Yes. The Auto-Optimizer generates improved prompts and pushes them to Retell via API. Your original prompt is backed up automatically so you can always roll back. Available on Pro and Agency plans.
What if a fix makes things worse?
Use A/B testing (Agency plan) to compare the fix against your original before shipping. Or simply re-run the audit and simulations after applying a fix to verify scores improved. The optimizer's history panel lets you roll back to any previous prompt version.
Is my data stored on your servers?
No. Everything runs in your browser. API keys, transcripts, and agent configs stay on your machine in localStorage. Nothing leaves your browser except direct API calls to Retell and OpenRouter.
How accurate is the AI grading?
The grading engine uses frontier AI models via OpenRouter to evaluate responses against the 6-category rubric. It catches hallucinations, quality issues, and failures that are easy to miss during manual review.
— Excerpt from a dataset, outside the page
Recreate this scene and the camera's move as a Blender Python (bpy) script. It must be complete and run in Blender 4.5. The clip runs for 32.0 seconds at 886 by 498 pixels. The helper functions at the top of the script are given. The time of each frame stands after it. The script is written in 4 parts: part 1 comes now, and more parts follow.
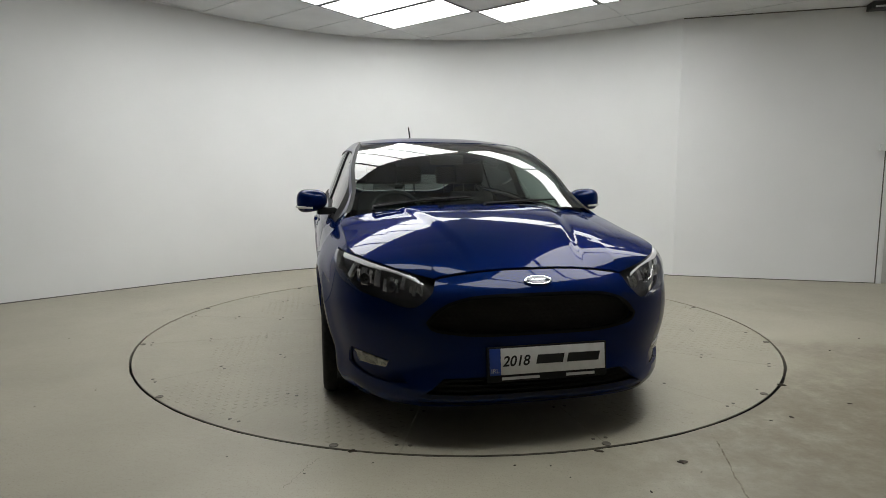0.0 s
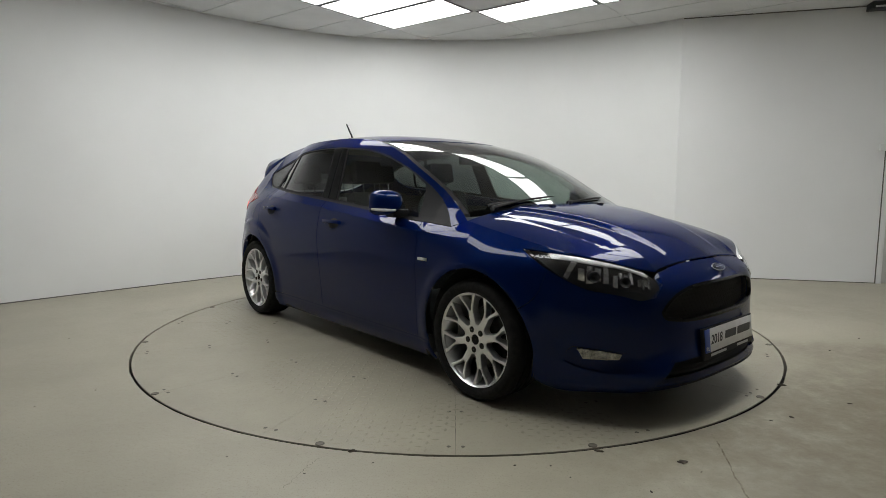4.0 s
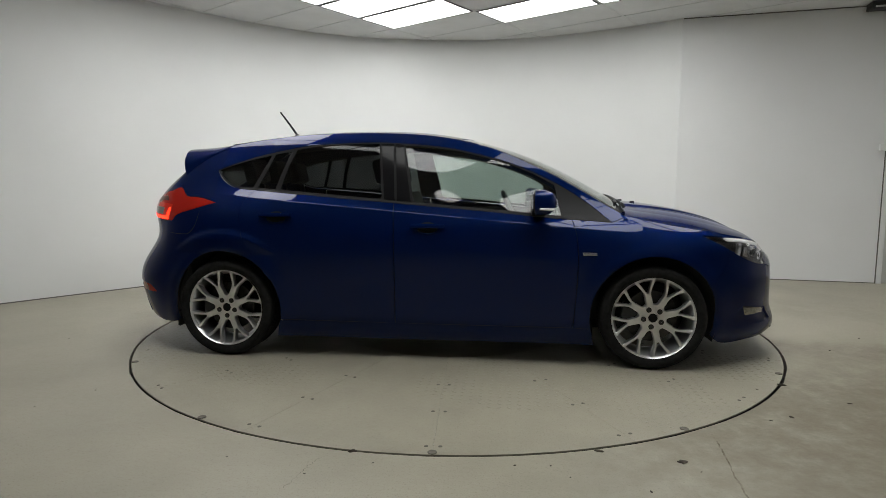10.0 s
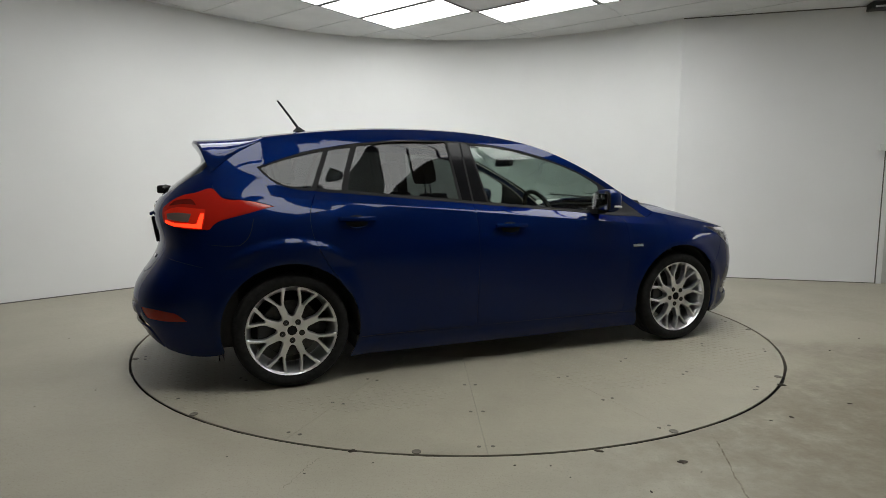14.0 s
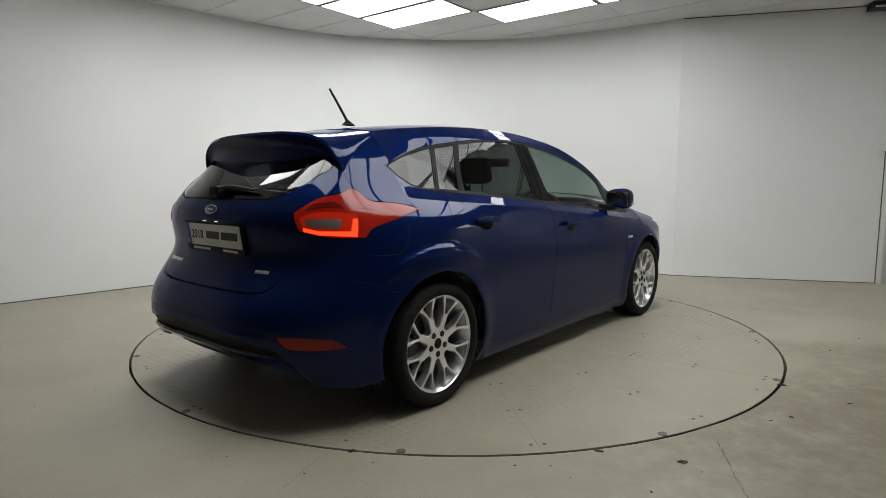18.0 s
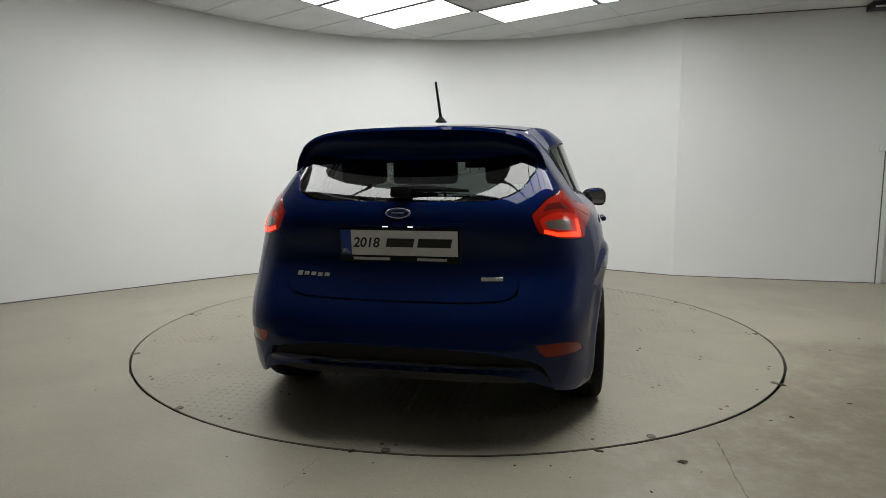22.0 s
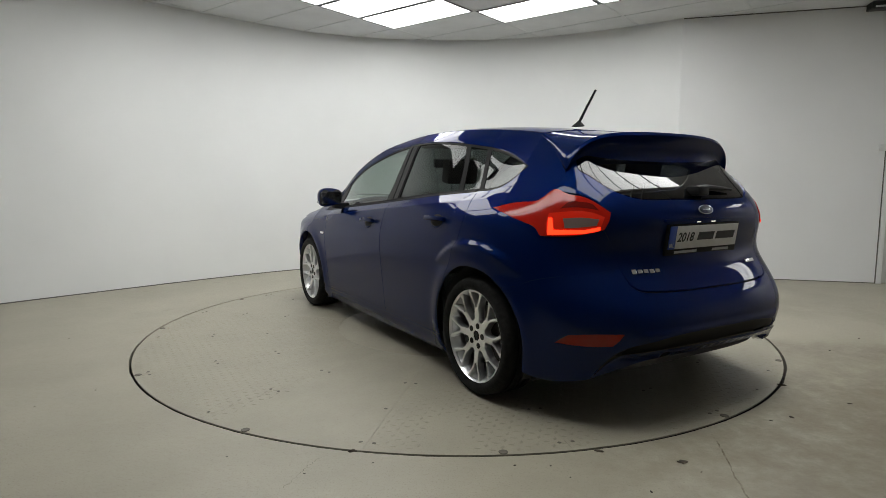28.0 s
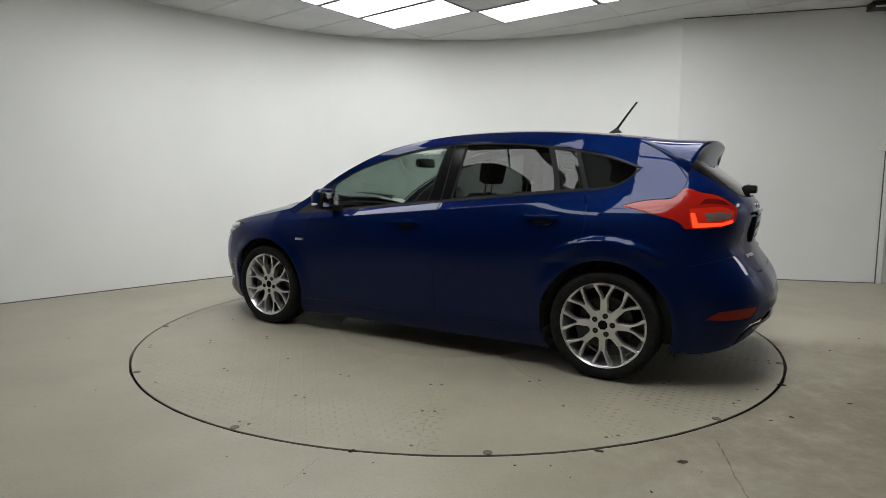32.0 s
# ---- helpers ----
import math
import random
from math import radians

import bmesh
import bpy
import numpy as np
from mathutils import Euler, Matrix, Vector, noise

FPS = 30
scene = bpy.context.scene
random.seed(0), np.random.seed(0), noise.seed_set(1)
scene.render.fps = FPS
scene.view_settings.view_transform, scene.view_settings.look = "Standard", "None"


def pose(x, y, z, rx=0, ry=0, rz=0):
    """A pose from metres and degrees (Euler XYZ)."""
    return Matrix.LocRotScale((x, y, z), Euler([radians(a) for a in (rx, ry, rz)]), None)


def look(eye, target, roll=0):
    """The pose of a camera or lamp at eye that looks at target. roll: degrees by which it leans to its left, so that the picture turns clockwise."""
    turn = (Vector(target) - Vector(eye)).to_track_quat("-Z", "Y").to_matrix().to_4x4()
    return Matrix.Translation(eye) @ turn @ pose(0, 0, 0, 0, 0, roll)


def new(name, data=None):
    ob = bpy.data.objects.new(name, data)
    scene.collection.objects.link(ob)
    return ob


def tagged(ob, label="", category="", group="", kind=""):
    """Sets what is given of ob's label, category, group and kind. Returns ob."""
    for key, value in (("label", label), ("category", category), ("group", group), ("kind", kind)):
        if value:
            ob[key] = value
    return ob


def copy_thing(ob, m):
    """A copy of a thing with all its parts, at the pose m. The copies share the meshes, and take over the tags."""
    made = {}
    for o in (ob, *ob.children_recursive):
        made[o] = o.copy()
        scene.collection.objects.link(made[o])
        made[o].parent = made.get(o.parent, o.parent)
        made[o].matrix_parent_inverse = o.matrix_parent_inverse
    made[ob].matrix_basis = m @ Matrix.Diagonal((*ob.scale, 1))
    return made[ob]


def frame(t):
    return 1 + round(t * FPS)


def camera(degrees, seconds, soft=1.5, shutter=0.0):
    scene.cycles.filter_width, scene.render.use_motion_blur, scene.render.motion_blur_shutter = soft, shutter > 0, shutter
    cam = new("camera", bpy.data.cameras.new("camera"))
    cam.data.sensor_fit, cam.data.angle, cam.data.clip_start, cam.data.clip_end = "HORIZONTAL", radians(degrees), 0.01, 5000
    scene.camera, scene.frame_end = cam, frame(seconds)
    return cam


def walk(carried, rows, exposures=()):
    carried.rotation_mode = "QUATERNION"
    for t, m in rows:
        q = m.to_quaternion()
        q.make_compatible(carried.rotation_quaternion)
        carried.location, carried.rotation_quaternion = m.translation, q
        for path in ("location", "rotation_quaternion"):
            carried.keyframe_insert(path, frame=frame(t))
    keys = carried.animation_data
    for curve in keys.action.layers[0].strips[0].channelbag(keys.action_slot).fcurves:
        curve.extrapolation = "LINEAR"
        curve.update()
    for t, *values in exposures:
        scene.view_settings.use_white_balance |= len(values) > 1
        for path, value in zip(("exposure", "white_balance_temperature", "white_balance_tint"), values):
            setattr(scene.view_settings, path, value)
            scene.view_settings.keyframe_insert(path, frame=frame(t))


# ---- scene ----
import itertools
from mathutils import geometry

SECONDS = 32.0
cam = camera(74.29, SECONDS, soft=0.85)
EYE = Vector((0.0, -4.534, 1.101))
AIM = EYE + Vector((-0.01923, 0.99359, -0.1114))
walk(cam, [(0.0, look(EYE, AIM)), (SECONDS, look(EYE, AIM))])

# ---- light: dim closed hall, only the ceiling panels shine ----
world = bpy.data.worlds.new("hall_air")
scene.world = world
world.use_nodes = True
world.node_tree.nodes["Background"].inputs["Color"].default_value = (0.02, 0.02, 0.02, 1)
world.node_tree.nodes["Background"].inputs["Strength"].default_value = 0.2
scene.view_settings.exposure = 0.0
PANEL_POWER = 6.5


# ---- materials ----
def mat(name, color, rough=0.5, metal=0.0, coat=0.0, ior=1.5, spec=0.5):
    m = bpy.data.materials.new(name)
    m.use_nodes = True
    b = m.node_tree.nodes["Principled BSDF"]
    b.inputs["Base Color"].default_value = (*color, 1)
    b.inputs["Roughness"].default_value = rough
    b.inputs["Metallic"].default_value = metal
    b.inputs["Coat Weight"].default_value = coat
    b.inputs["Coat Roughness"].default_value = 0.02
    b.inputs["IOR"].default_value = ior
    b.inputs["Specular IOR Level"].default_value = spec
    return m


def nodes_of(m):
    return m.node_tree.nodes, m.node_tree.links, m.node_tree.nodes["Principled BSDF"]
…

The weighted rubric is calibrated to prioritize the issues that impact revenue the most.
Can I test agents I don't own?
You need the Retell API key with access to the agent. If you have API access to a client's agent, you can test it. This is a common workflow for voice AI agencies managing agents on behalf of clients.
What's included in the free trial?
Full Pro or Agency features for 14 days. Unlimited agents, autonomous testing, auto-optimizer, everything. No credit card required to start. Test run costs (OpenRouter and Retell) are billed through your own API keys.
What if it doesn't work for me?
Every paid plan includes a 30-day money-back guarantee. If you don't see improvement in your agent scores within 30 days, you'll receive a full refund. No questions asked.